▶ [GIVEN PROBLEM] Transcribe all of the data exactly. Omit the pictures.

[Extracted records]
▽
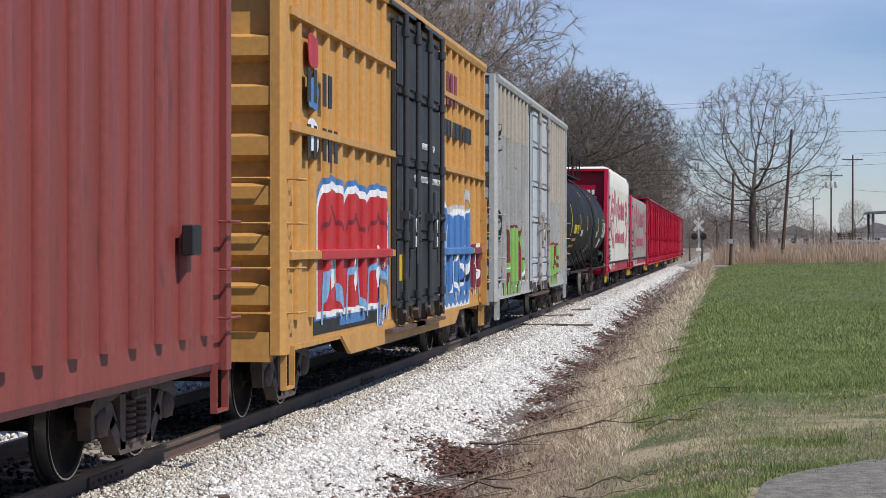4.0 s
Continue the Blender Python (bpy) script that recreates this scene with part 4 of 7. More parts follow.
def parked_car(x, y, turn, size, label):
    t = thing("parked_car", label, "car", at=pose(x, y, ground_z(x, y), 0, 0, turn), group="parked cars")
    t.scale = (size, size, size)
    part("body", Mesh().prism([(-2.4, 0.45), (-2.45, 0.95), (-2.2, 1.05), (2.0, 1.0), (2.4, 0.85), (2.4, 0.45)], "x", -0.95, 0.95), MAT["car_paint"], t)
    part("cabin", Mesh().prism([(-2.3, 1.03), (-2.05, 1.75), (0.5, 1.78), (1.3, 1.02)], "x", -0.82, 0.82), MAT["car_paint"], t)
    part("rear_window", Mesh().prism([(-2.315, 1.12), (-2.10, 1.66), (-2.07, 1.66), (-2.27, 1.12)], "x", -0.7, 0.7), MAT["glass"], t)
    part("bumper", Mesh().bevel_box(-0.95, 0.95, -2.55, -2.40, 0.42, 0.66, 0.03), MAT["chrome"], t)
    for s in (-1, 1):
        part("side_window", Mesh().prism([(-2.0, 1.15), (-1.85, 1.65), (0.45, 1.67), (1.0, 1.15)], "x", s * 0.822, s * 0.828), MAT["glass"], t)
        part("tail_light", Mesh().box(s * 0.78, s * 0.94, -2.47, -2.44, 0.75, 1.0), MAT["lamp_red"], t)
        for yy in (-1.5, 1.5):
            w = part("wheel", Mesh().lathe([(s * 0.78, 0.36), (s * 0.98, 0.36), (s * 0.985, 0.24)], 20, at=(0, yy, 0.36)), MAT["tyre"], t, smooth=True)
            part("hub", Mesh().lathe([(s * 0.98, 0.22), (s * 0.995, 0.18), (s * 1.0, 0.05)], 14, at=(0, yy, 0.36)), MAT["chrome"], w)
    return t


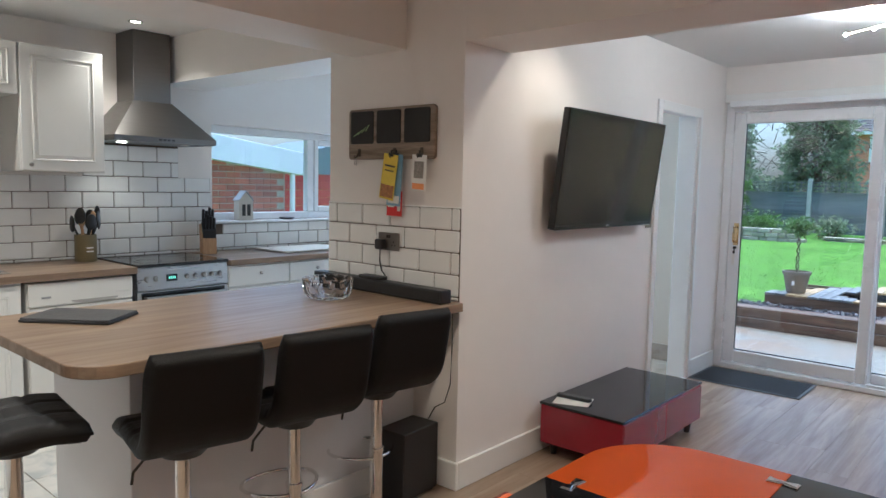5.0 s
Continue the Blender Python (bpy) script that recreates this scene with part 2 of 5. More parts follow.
SLEEPER = wood("wet_sleeper", (0.055, 0.035, 0.022), (0.17, 0.105, 0.065), 0.5, "X", 1.0, 0.15, 0.5)
DECK = wood("grey_decking", (0.13, 0.13, 0.125), (0.25, 0.25, 0.245), 0.6, "Y", 1.0, 0.12, 0.3)
DECKN = wood("new_decking", (0.36, 0.23, 0.10), (0.52, 0.37, 0.19), 0.5, "Y", 1.0, 0.08, 0.3)
SLATECHIP = surface("slate_chippings", (0.085, 0.08, 0.085), 0.6, vary=0.5, scale=25, bump=0.5, bump_scale=40)
FENCEG = wood("grey_fence", (0.13, 0.14, 0.145), (0.21, 0.22, 0.225), 0.85, "X", 0.7, 0.12, 0.3)
FENCEY = wood("new_pine_fence", (0.50, 0.32, 0.14), (0.68, 0.48, 0.25), 0.75, "Z", 0.7, 0.16, 0.3)
CONCRETE = surface("concrete_post", (0.46, 0.44, 0.40), 0.85, vary=0.15, scale=8, bump=0.3, bump_scale=50)
BRICK = surface("red_brick", (0.36, 0.11, 0.07), 0.85, vary=0.2, scale=12, piece=0.28, bump=0.4, bump_scale=60)
MORTAR = surface("mortar", (0.42, 0.36, 0.31), 0.9, vary=0.15, scale=20)
ROOFT = surface("roof_tile", (0.075, 0.072, 0.078), 0.7, vary=0.25, scale=3, piece=0.15)
TERRA = surface("stone_pot", (0.25, 0.21, 0.155), 0.8, vary=0.25, scale=9, bump=0.3, bump_scale=50)
SOIL = surface("soil", (0.05, 0.035, 0.022), 0.95, vary=0.4, scale=25, bump=0.8, bump_scale=50)
STONE = surface("walling_stone", (0.40, 0.36, 0.27), 0.9, vary=0.3, scale=6, piece=0.25, bump=0.5, bump_scale=30)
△
▶ [TASK SOLUTION]
4.0 s
Continue the Blender Python (bpy) script that recreates this scene with part 4 of 7. More parts follow.
def parked_car(x, y, turn, size, label):
    t = thing("parked_car", label, "car", at=pose(x, y, ground_z(x, y), 0, 0, turn), group="parked cars")
    t.scale = (size, size, size)
    part("body", Mesh().prism([(-2.4, 0.45), (-2.45, 0.95), (-2.2, 1.05), (2.0, 1.0), (2.4, 0.85), (2.4, 0.45)], "x", -0.95, 0.95), MAT["car_paint"], t)
    part("cabin", Mesh().prism([(-2.3, 1.03), (-2.05, 1.75), (0.5, 1.78), (1.3, 1.02)], "x", -0.82, 0.82), MAT["car_paint"], t)
    part("rear_window", Mesh().prism([(-2.315, 1.12), (-2.10, 1.66), (-2.07, 1.66), (-2.27, 1.12)], "x", -0.7, 0.7), MAT["glass"], t)
    part("bumper", Mesh().bevel_box(-0.95, 0.95, -2.55, -2.40, 0.42, 0.66, 0.03), MAT["chrome"], t)
    for s in (-1, 1):
        part("side_window", Mesh().prism([(-2.0, 1.15), (-1.85, 1.65), (0.45, 1.67), (1.0, 1.15)], "x", s * 0.822, s * 0.828), MAT["glass"], t)
        part("tail_light", Mesh().box(s * 0.78, s * 0.94, -2.47, -2.44, 0.75, 1.0), MAT["lamp_red"], t)
        for yy in (-1.5, 1.5):
            w = part("wheel", Mesh().lathe([(s * 0.78, 0.36), (s * 0.98, 0.36), (s * 0.985, 0.24)], 20, at=(0, yy, 0.36)), MAT["tyre"], t, smooth=True)
            part("hub", Mesh().lathe([(s * 0.98, 0.22), (s * 0.995, 0.18), (s * 1.0, 0.05)], 14, at=(0, yy, 0.36)), MAT["chrome"], w)
    return t


5.0 s
Continue the Blender Python (bpy) script that recreates this scene with part 2 of 5. More parts follow.
SLEEPER = wood("wet_sleeper", (0.055, 0.035, 0.022), (0.17, 0.105, 0.065), 0.5, "X", 1.0, 0.15, 0.5)
DECK = wood("grey_decking", (0.13, 0.13, 0.125), (0.25, 0.25, 0.245), 0.6, "Y", 1.0, 0.12, 0.3)
DECKN = wood("new_decking", (0.36, 0.23, 0.10), (0.52, 0.37, 0.19), 0.5, "Y", 1.0, 0.08, 0.3)
SLATECHIP = surface("slate_chippings", (0.085, 0.08, 0.085), 0.6, vary=0.5, scale=25, bump=0.5, bump_scale=40)
FENCEG = wood("grey_fence", (0.13, 0.14, 0.145), (0.21, 0.22, 0.225), 0.85, "X", 0.7, 0.12, 0.3)
FENCEY = wood("new_pine_fence", (0.50, 0.32, 0.14), (0.68, 0.48, 0.25), 0.75, "Z", 0.7, 0.16, 0.3)
CONCRETE = surface("concrete_post", (0.46, 0.44, 0.40), 0.85, vary=0.15, scale=8, bump=0.3, bump_scale=50)
BRICK = surface("red_brick", (0.36, 0.11, 0.07), 0.85, vary=0.2, scale=12, piece=0.28, bump=0.4, bump_scale=60)
MORTAR = surface("mortar", (0.42, 0.36, 0.31), 0.9, vary=0.15, scale=20)
ROOFT = surface("roof_tile", (0.075, 0.072, 0.078), 0.7, vary=0.25, scale=3, piece=0.15)
TERRA = surface("stone_pot", (0.25, 0.21, 0.155), 0.8, vary=0.25, scale=9, bump=0.3, bump_scale=50)
SOIL = surface("soil", (0.05, 0.035, 0.022), 0.95, vary=0.4, scale=25, bump=0.8, bump_scale=50)
STONE = surface("walling_stone", (0.40, 0.36, 0.27), 0.9, vary=0.3, scale=6, piece=0.25, bump=0.5, bump_scale=30)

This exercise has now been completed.